I was nineteen and had just entered the world of retail after graduating from high school. I knew that customers would be very immature and entitled, but I never expected one of my coworkers to be like that, as well. Unfortunately, I would learn that I had a lazy and entitled coworker — but mostly lazy.

[Lazy Coworker] was not very well-liked by anyone in general, and it was plain to see why. He would often ignore his task of attending the registers and would find anything else he could do to occupy his time. He would process film that was either going in or out, which was fine, but he would do this when customers were present. He also liked to fill the cigarettes, but the problem was that you only opened a new carton when there were two or fewer packages in a slot. [Lazy Coworker] would fill every spot, whether or not it needed to be filled. If he ran out of room, he just put them in the next spot, lather-rinse-repeat.

Another thing about him I hated was that he ignored our protocol about calling for backup when we had three or more customers in line. I would go to do something and come back to see that he had a line of at least half a dozen customers, yet had not once bothered to call for backup. He was very slow with how he did transactions and was even notorious for rounding off with change amounts.

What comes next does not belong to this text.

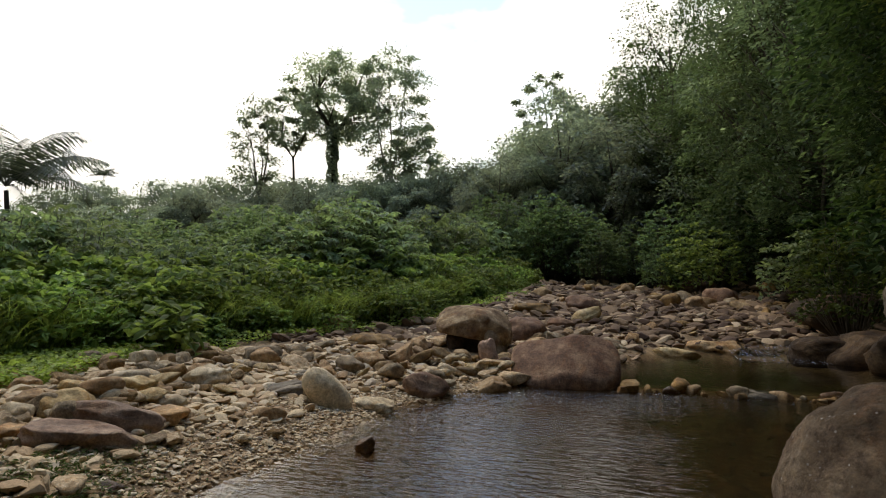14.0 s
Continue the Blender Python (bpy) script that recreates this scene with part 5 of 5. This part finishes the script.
# tall trees beyond the thicket
def canopy_tree(x, y, label, seed, height, crown, low, pads, pad, per, bark, girth, forks=3, lean=0.0, leaf=0.28):
    """A tall open-crowned tree: a forked trunk whose limbs carry flat pads of small leaves."""
    rng = np.random.default_rng(seed)
    split = height * (low + rng.uniform(-0.12, 0.02))
    pts = [(lean * t * t + 0.12 * math.sin(t * 4 + seed), 0.1 * math.cos(t * 3 + seed), -0.3 + (split + 0.3) * t) for t in np.linspace(0, 1, 8)]
    trunk = tubes([(pts, [girth * (1 - 0.35 * t) * (1.5 if t == 0 else 1) for t in np.linspace(0, 1, 8)])], 9)
    base = np.array(pts[-1])
    arms = []
    limbs = []
    for k in range(forks):
        a = 6.28 * k / forks + rng.uniform(-0.4, 0.4)
        e = np.array([lean + crown * 0.45 * math.cos(a), crown * 0.45 * math.sin(a), height * rng.uniform(0.84, 0.95)])
        mid = base * 0.5 + e * 0.5 + rng.normal(0, 0.3, 3) + [0.15 * crown * math.cos(a), 0.15 * crown * math.sin(a), 0]
        arms.append((base, mid, e))
        limbs.append(([tuple(base), tuple(mid), tuple(e)], (girth * 0.6, girth * 0.42, girth * 0.12)))
    cs, outs = [], []
    for i in range(pads):
        u = (i + rng.uniform(0.2, 0.8)) / pads
        z = height * (low + (1 - low) * u)
        a = i * 2.4 + rng.uniform(-0.5, 0.5)
        r = crown * math.sqrt(max(0.03, 1 - ((u - 0.5) / 0.56) ** 2)) * math.sqrt(rng.uniform(0.12, 1.05))
        e = np.array([lean + r * math.cos(a), r * math.sin(a), z])
        b, m, t = min(arms, key=lambda arm: np.linalg.norm(arm[2][:2] - e[:2]))
        s = b + (m - b) * rng.uniform(0.1, 1.0) if u < 0.45 else m + (t - m) * rng.uniform(0, 0.9)
        limbs.append(([tuple(s), tuple(s * 0.45 + e * 0.55 + [0, 0, 0.1]), tuple(e)], (girth * 0.2, girth * 0.13, girth * 0.05)))
        rad = pad * rng.uniform(0.5, 1.4)
        p, o = ball_points(rng, int(per * rng.uniform(0.6, 1.3)), e, (rad, rad, rad * 0.42), 0.15, -0.7)
        p = p + rng.normal(0, rad * 0.24, p.shape)
        cs.append(p); outs.append(o)
    v, f = leaves(rng, np.concatenate(cs), np.concatenate(outs), leaf, leaf * 0.55, 0.6)
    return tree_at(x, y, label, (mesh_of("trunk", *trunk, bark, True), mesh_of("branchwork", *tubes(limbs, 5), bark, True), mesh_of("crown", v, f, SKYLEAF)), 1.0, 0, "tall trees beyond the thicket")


canopy_tree(-25.1, 45, "tall vine-wrapped dark tree with a wide crown", 201, 17.4, 4.0, 0.62, 60, 0.95, 280, DARKBARK, 0.3, 4, 0.3)
canopy_tree(-20.3, 45, "tall pale-trunked tree with layered branches", 202, 17.4, 3.3, 0.42, 58, 0.85, 190, PALEBARK, 0.17, 3, 0.4)
canopy_tree(-18.2, 46, "slender pale tree with a thin crown", 203, 11.5, 2.3, 0.5, 28, 0.7, 220, PALEBARK, 0.13, 2, 0.2)
canopy_tree(-28.6, 45, "slender forked tree with a small crown", 204, 15.4, 2.2, 0.66, 26, 0.75, 210, DARKBARK, 0.16, 2, -0.5)
canopy_tree(-32.6, 45, "thin-crowned tree with layered pads of leaves", 205, 14.6, 2.5, 0.4, 38, 0.8, 200, DARKBARK, 0.16, 3, 0.0)
canopy_tree(-8.2, 46, "pale open-branched tree at the edge of the slope", 206, 15.0, 2.7, 0.5, 34, 0.6, 150, PALEBARK, 0.15, 3, 0.8)

vine_column(-25.0, 44.6, 12.8, 0.6, 5200, 0.24, SKYLEAF, 163, "thick creeper-wrapped trunk beyond the thicket")
BACK = []
for k in range(3):
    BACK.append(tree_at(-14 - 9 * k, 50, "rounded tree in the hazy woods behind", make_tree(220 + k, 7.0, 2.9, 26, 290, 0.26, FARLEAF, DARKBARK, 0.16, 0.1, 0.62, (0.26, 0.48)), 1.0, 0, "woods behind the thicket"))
for i in range(110):
    y = rng.uniform(38, 62)
    way = rng.uniform(-52, -3) if i % 3 else rng.uniform(-26, -3)
    x = y * math.tan(radians(way))
    slope = float(lerp_line(way, [-52, -40, -20, -14, -10, -6, -3], [0.115, 0.14, 0.15, 0.175, 0.19, 0.235, 0.27]))
    top = slope * math.hypot(x, y) + 1.5 - float(ground_z(x, y))
    scatter([BACK[int(rng.integers(0, 3))]], [(x, y)], rng, top / 7.3 * 0.82, top / 7.3 * 1.08, 0.1)


def palm_at(x, y, height, fronds, length, s, seed):
    rng = np.random.default_rng(seed)
    ob = thing("palm", "feathery palm rising over the thicket", "palm", pose(x, y, float(ground_z(x, y)), 0, 0, 40), "palms")
    height = (height - float(ground_z(x, y))) / s
    ob.scale = (s, s, s)
    trunk = tubes([([(0.1 * math.sin(t * 3), 0, height * t - 0.2) for t in np.linspace(0, 1, 7)], [0.17 - 0.06 * t for t in np.linspace(0, 1, 7)])], 8)
    piece("trunk", mesh_of("trunk", *trunk, DARKBARK, True), ob)
    for i in range(fronds):
        a, up = i * 2.4, 1.45 - 1.15 * (i / fronds) + rng.uniform(-0.1, 0.1)
        pts = []
        for t in np.linspace(0, 1, 8):
            r, z = length * t * math.cos(up * (1 - 0.5 * t)), length * (t * math.sin(up) - 0.45 * t ** 2.6)
            pts.append((r * math.cos(a), r * math.sin(a), height + z))
        rv, rf = tube(pts, [0.03 * (1 - 0.8 * t) for t in np.linspace(0, 1, 8)], 4)
        # a comb of leaflets on both sides, longest in the middle
        q = np.array([t for t in np.linspace(0.12, 0.99, 44) for side in (1, -1)])
        sign = np.tile([1.0, -1.0], 44)
        p, k = np.array(pts), np.minimum((q * 7).astype(int), 6)
        along = p[k + 1] - p[k]
        at = p[k] + along * (q * 7 - k)[:, None]
        along /= np.linalg.norm(along, axis=1)[:, None]
        sd = np.array([-math.sin(a), math.cos(a), 0])[None] * sign[:, None]
        ln = (length * 0.26 * np.sin(np.clip(q, 0, 1) * 2.7 + 0.25) * rng.uniform(0.85, 1.1, 88))[:, None]
        tip = at + (sd + along * 0.55 + np.array([0, 0, -0.75]) + rng.normal(0, 0.08, (88, 3))) * ln
        w = along * 0.034
        v = np.stack([at - w, at + w, (at + tip) / 2 + w + [0, 0, 0.03], tip, (at + tip) / 2 - w + [0, 0, 0.03]], 1).reshape(-1, 3)
        f = np.arange(88)[:, None] * 5
        f = np.concatenate([f + [[0, 1, 2, 4]], f + [[4, 2, 3, 3]]])
        f = [tuple(r[:3]) if r[2] == r[3] else tuple(r) for r in f.tolist()]
        base = len(rv)
        f = [tuple(i + base for i in r) for r in f]
        piece("frond", mesh_of("frond", [tuple(r) for r in rv] + v.tolist(), [tuple(r) for r in rf] + f, PALMLEAF), ob)


for x, y, h, s in ((-35.9, 25.5, 7.0, 1.15), (-55.8, 50.2, 12.6, 0.32)):
    palm_at(x, y, h, 20, 5.2, s, int(-10 * x))


def overhang():
    """Leafy boughs with large lobed leaves that hang out over the bank."""
    rng = np.random.default_rng(140)
    for x, y, tall, reach, turn, tiers in ((5.55, 6.75, 2.9, 1.35, 176, 20), (5.7, 7.9, 3.4, 1.6, 180, 24), (6.1, 7.5, 3.9, 1.75, 178, 26), (6.5, 6.3, 3.6, 1.5, 172, 22), (6.4, 8.9, 4.3, 1.9, 182, 24), (7.9, 8.6, 4.6, 1.9, 165, 20), (7.6, 10.2, 5.0, 2.2, 185, 22), (8.2, 11.6, 5.6, 2.4, 180, 22)):
        ob = thing("tree", "young leafy tree leaning out over the water from the bank", "tree", pose(x, y, float(ground_z(x, y)) - 0.1, 0, 0, turn), "leaning bank trees")
        stem = [(0, 0, 0), (0.08, 0, tall * 0.3), (0.3, 0, tall * 0.62), (0.75, 0, tall * 0.9)]
        limbs, hubs = [], []
        for i in range(tiers):
            u = (i + 0.5) / tiers
            h = tall * (0.10 + 0.92 * u)
            a = rng.uniform(-1.45, 1.45)
            out = reach * (0.45 + 0.55 * math.sin(2.6 * u + 0.35)) * rng.uniform(0.6, 1.08)
            s = np.array([0.75 * u * u, 0, h * 0.92])
            e = s + np.array([out * math.cos(a), out * math.sin(a) * 0.9, rng.uniform(-0.25, 0.2)])
            m = s * 0.5 + e * 0.5 + np.array([0, 0, 0.16])
            limbs.append(([tuple(s), tuple(m), tuple(e)], (0.02, 0.013, 0.005)))
            for t in np.linspace(0.3, 1.0, 7):
                c = s * (1 - t) ** 2 + 2 * m * t * (1 - t) + e * t * t
                for j in range(3):
                    hubs.append(c + rng.normal(0, 0.12, 3) - [0, 0, 0.03])
        v, f = whorls(rng, np.array(hubs), 0.19, 7, 0.5, 0.46)
        piece("trunk", mesh_of("trunk", *tubes([(stem, (0.07, 0.055, 0.04, 0.02))], 7), DARKBARK, True), ob)
        piece("branchwork", mesh_of("branchwork", *tubes(limbs, 5), DARKBARK, True), ob)
        piece("foliage", mesh_of("foliage", v, f, BOUGHLEAF), ob)


overhang()


# ---- dead wood and small things ----
def log_at(label, points, radii, name="log"):
    ob = new(name, mesh_of(name, *tubes([(points, radii)], 9), DEADWOOD, True))
    return tagged(ob, label, name)


log_at("bleached fallen log lying up the bank", [(3.67, 8.68, 0.20), (3.84, 8.44, 0.37), (3.97, 8.20, 0.47), (4.16, 8.02, 0.66), (4.36, 7.80, 0.76), (4.55, 7.70, 0.91), (4.72, 7.58, 0.98), (4.92, 7.46, 1.10)], (0.02, 0.04, 0.044, 0.055, 0.052, 0.06, 0.055, 0.04))
log_at("second grey fallen branch beside the log", [(3.78, 8.42, 0.28), (4.05, 8.10, 0.45), (4.34, 7.75, 0.66), (4.63, 7.5, 0.85)], (0.025, 0.045, 0.045, 0.03), "branch")


def root_tangle():
    """The torn root plate at the upper end of the log."""
    rng = np.random.default_rng(19)
    ob = thing("root", "tangle of bleached roots hanging from the end of the log", "root", pose(4.92, 7.42, 1.08))
    ways = [((0.22, -0.25, 0.02), (0.34, -0.5, -0.28), (0.30, -0.55, -0.5), 0.03), ((0.1, -0.1, 0.12), (0.0, -0.2, 0.36), (-0.12, -0.25, 0.6), 0.014)]
    for k in range(9):
        a = rng.uniform(-0.6, 0.9)
        ways.append(((0.15 * math.sin(a), -0.15, -0.1), (0.35 * math.sin(a), -0.3 + rng.uniform(-0.1, 0.1), -0.35), (0.5 * math.sin(a) + rng.normal(0, 0.12), -0.35 + rng.normal(0, 0.15), -0.7), rng.uniform(0.007, 0.02)))
    for p, q, r, w in ways:
        piece("root_strand", mesh_of("root_strand", *tubes([([(0, 0, 0), p, q, r], (w, w, w * 0.75, w * 0.35))], 6), DEADWOOD, True), ob)


root_tangle()
log_at("flat driftwood stick at the water edge", [(3.5, 6.15, 0.03), (3.7, 6.1, 0.06), (4.0, 6.0, 0.02)], (0.02, 0.035, 0.015), "branch")


def white_stick():
    ob = new("stick", mesh_of("stick", *tubes([([(-2.20, 1.68, 0.03), (-2.06, 1.49, -0.02), (-1.96, 1.30, -0.07), (-1.93, 1.12, -0.12), (-1.91, 0.94, -0.155), (-1.914, 0.835, -0.19)], (0.004, 0.006, 0.007, 0.008, 0.008, 0.009))], 7), STICKWOOD, True))
    tagged(ob, "thin bleached stick lying down the dam into the water", "stick")


white_stick()


def seedling():
    ob = thing("seedling", "small green two-leaved plant growing between the dam stones", "plant", pose(-1.79, 2.38, 0.0))
    piece("stem", mesh_of("stem", *tubes([([(0, 0, -0.05), (0.01, 0, 0.08), (0.03, 0, 0.17)], (0.004, 0.004, 0.003))], 5), HERBLEAF, True), ob)
    for x, y, z, size, turn, droop in ((0.05, -0.01, 0.175, 0.062, -25, 38), (-0.035, 0.015, 0.11, 0.04, 150, 30)):
        v, f = [(0.0, 0.0, 0.0)], []
        for k in range(14):
            a = 2 * math.pi * k / 14
            r = size * (1 - 0.18 * math.cos(a) * (1 if abs(a - math.pi) > 0.5 else 1.9))
            v.append((size * 0.55 + r * math.cos(a), r * 0.86 * math.sin(a), 0.18 * abs(r * math.sin(a))))
            f.append((0, 1 + k, 1 + (k + 1) % 14))
        v[0] = (size * 0.55, 0.0, 0.0)
        leaf = piece("leaf", mesh_of("leaf", v, f, HERBLEAF, True), ob)
        leaf.matrix_local = pose(x - 0.02, y, z, 0, droop, turn)



seedling()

To round things out, he was notorious for making personal phone calls on the clock. Initially, he would ask to make a “quick phone call”. From there he would call one of his friends and chat with them, and then he’d disconnect and call another friend. He would do this numerous times during his shifts, and eventually, he got so comfortable doing it that he stopped asking permission.

Worst of all, he always seemed to target me with his unusual form of workplace bullying. He was very condescending and treated me like a child who didn’t know what they were doing, such as telling me which buttons to press, what type of tender he was using, etc., all while scanning his own items, which really felt demeaning. He also called me goofy nicknames that I did not like at all.

His other method was trying to get me to work his extensively long shifts — like ten hours long — or stay until closing when I was supposed to get off before him, all because he had some kind of emergency situation that he had to take care of. If I said no, he would beg me continuously until I caved in. After several times, I put my foot down and vowed not to cave in anymore.

Unfortunately, despite supervisors telling him not to ask me to work for him, he never got the message and continued pleading with me to work his shifts. One time, I tried explaining that he would have to switch shifts with me and he threw a tantrum. I was shocked; here I was, a high school graduate who was more mature and had more common sense than this guy who was at least twenty years my senior.

The management understood that we didn’t like him, but they couldn’t fire him. They claimed that he was one of the few workers who could work the closing shifts, and unfortunately, because I had full availability, I had to deal with him a lot.

Things finally came to an end a little over a year after I started when he broke his ankle and was out of work while getting workman’s compensation. His entitlement and ego apparently got the best of him, since he was apparently looking at it like a paid vacation and never kept in touch with the store. They took that as a sign that he didn’t care about his job, so they let him go.

It still mystifies me how someone older than a teenager could act so immaturely. Another mystery for the times.